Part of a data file
*-*-*

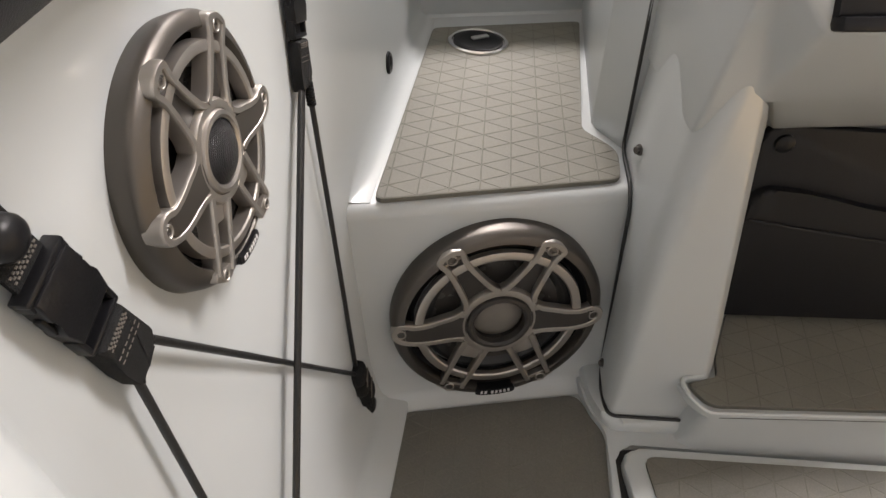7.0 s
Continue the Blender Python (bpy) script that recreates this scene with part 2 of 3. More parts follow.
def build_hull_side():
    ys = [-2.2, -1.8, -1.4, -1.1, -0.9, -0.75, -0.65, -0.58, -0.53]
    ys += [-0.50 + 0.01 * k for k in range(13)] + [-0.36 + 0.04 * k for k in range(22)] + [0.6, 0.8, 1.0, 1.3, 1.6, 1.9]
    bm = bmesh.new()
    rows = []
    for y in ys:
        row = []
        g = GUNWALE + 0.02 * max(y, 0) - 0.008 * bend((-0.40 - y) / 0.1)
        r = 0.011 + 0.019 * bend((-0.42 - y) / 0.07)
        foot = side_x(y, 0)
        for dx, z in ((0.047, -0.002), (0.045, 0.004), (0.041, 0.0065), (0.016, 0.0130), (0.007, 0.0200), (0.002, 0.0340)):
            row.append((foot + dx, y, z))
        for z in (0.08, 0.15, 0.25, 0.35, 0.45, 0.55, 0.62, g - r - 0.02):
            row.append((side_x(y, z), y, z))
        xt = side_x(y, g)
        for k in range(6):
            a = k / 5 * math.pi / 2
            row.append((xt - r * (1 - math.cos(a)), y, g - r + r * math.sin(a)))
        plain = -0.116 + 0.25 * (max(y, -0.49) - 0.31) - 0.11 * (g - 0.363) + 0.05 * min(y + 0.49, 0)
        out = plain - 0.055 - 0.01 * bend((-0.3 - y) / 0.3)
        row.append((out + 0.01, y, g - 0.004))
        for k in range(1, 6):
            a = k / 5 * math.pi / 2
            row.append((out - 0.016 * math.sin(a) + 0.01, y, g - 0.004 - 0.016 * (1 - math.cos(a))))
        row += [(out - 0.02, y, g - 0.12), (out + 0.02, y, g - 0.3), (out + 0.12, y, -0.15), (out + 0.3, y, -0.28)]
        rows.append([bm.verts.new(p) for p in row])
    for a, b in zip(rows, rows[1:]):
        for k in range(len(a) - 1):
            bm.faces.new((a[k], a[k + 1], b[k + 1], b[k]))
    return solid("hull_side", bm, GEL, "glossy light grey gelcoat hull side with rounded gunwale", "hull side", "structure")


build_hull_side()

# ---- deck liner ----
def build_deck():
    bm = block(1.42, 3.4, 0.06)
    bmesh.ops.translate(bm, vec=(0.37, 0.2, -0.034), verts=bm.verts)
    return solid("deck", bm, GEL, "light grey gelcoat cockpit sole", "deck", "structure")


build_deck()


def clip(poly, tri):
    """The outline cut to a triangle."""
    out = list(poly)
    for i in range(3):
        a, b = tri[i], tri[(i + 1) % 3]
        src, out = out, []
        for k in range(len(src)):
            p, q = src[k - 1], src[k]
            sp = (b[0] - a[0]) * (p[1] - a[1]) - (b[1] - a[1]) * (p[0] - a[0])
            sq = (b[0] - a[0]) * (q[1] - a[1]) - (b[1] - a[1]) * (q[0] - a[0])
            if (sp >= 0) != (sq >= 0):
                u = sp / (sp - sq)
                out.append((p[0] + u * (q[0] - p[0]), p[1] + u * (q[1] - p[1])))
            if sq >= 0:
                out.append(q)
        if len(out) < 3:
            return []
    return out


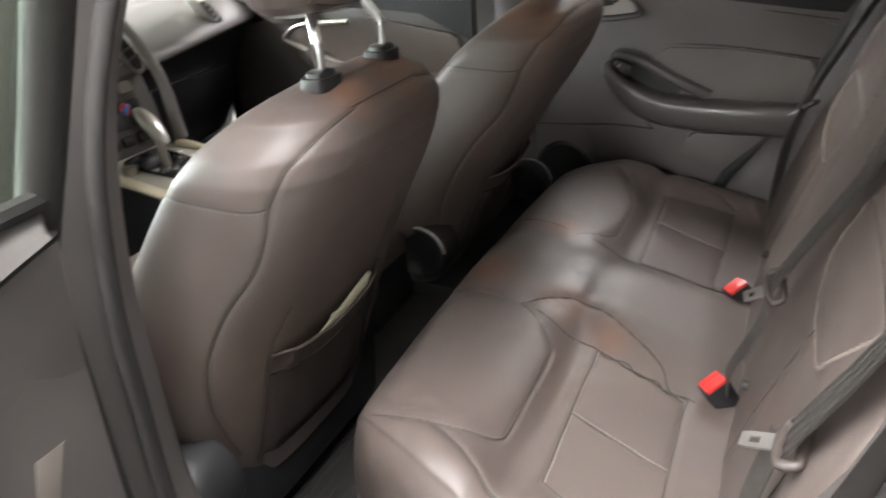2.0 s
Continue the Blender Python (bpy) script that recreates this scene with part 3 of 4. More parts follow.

*-*-*

Each line that contains the word "follow" counts toward the total; give only that total.

**RESULT OF THIS EXERCISE**
2